----- Raw records -----

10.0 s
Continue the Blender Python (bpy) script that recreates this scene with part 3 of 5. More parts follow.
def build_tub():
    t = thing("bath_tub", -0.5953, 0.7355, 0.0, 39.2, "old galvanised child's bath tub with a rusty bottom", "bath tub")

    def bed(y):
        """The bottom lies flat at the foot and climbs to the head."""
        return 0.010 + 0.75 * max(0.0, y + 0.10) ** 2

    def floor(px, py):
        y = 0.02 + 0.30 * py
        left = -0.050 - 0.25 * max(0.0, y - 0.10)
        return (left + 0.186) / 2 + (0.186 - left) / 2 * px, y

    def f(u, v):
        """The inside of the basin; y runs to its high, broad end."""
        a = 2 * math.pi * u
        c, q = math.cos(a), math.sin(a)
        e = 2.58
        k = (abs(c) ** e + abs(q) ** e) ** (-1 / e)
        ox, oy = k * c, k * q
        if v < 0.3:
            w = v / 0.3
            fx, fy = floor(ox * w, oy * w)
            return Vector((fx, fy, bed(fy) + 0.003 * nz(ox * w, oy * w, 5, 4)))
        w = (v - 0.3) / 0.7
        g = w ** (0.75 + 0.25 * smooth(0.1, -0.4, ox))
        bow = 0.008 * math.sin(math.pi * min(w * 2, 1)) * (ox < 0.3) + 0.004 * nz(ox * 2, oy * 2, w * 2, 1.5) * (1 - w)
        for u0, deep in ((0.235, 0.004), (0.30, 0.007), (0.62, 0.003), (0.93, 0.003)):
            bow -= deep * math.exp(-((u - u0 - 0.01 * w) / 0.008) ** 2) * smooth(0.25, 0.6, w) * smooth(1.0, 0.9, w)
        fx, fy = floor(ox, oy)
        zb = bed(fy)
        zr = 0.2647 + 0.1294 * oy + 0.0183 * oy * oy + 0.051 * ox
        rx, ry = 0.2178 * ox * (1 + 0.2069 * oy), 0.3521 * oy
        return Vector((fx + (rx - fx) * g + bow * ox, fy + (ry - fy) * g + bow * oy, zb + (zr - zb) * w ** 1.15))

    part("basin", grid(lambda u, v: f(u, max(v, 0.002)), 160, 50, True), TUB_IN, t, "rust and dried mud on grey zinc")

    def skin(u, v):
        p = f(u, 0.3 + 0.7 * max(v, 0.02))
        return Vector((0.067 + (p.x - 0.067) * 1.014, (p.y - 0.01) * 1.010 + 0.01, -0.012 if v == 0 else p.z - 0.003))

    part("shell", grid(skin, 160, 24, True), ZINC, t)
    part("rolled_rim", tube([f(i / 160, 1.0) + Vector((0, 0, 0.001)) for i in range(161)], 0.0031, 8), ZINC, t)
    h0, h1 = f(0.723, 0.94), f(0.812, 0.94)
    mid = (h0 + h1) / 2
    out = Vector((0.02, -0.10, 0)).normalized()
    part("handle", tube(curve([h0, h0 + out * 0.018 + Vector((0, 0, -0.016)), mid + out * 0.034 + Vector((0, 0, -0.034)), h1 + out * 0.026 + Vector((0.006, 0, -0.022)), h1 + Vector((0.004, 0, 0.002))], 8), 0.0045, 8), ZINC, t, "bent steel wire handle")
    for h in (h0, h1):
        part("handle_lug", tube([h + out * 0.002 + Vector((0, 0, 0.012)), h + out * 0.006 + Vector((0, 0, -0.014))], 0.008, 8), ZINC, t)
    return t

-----
----- Raw records -----

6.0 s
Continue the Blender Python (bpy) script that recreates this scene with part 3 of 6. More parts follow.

-----
----- Raw records -----

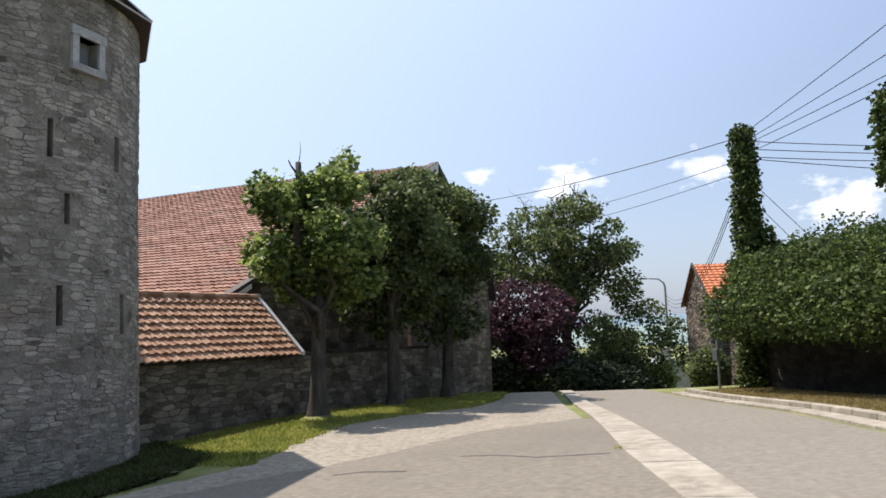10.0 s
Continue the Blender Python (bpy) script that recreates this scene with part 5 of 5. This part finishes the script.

-----

◆ Task instructions
Select, from the listing, all lines that include the word "with".

◆ Output for this exercise
Continue the Blender Python (bpy) script that recreates this scene with part 3 of 5. More parts follow.
    t = thing("bath_tub", -0.5953, 0.7355, 0.0, 39.2, "old galvanised child's bath tub with a rusty bottom", "bath tub")
Continue the Blender Python (bpy) script that recreates this scene with part 3 of 6. More parts follow.
Continue the Blender Python (bpy) script that recreates this scene with part 5 of 5. This part finishes the script.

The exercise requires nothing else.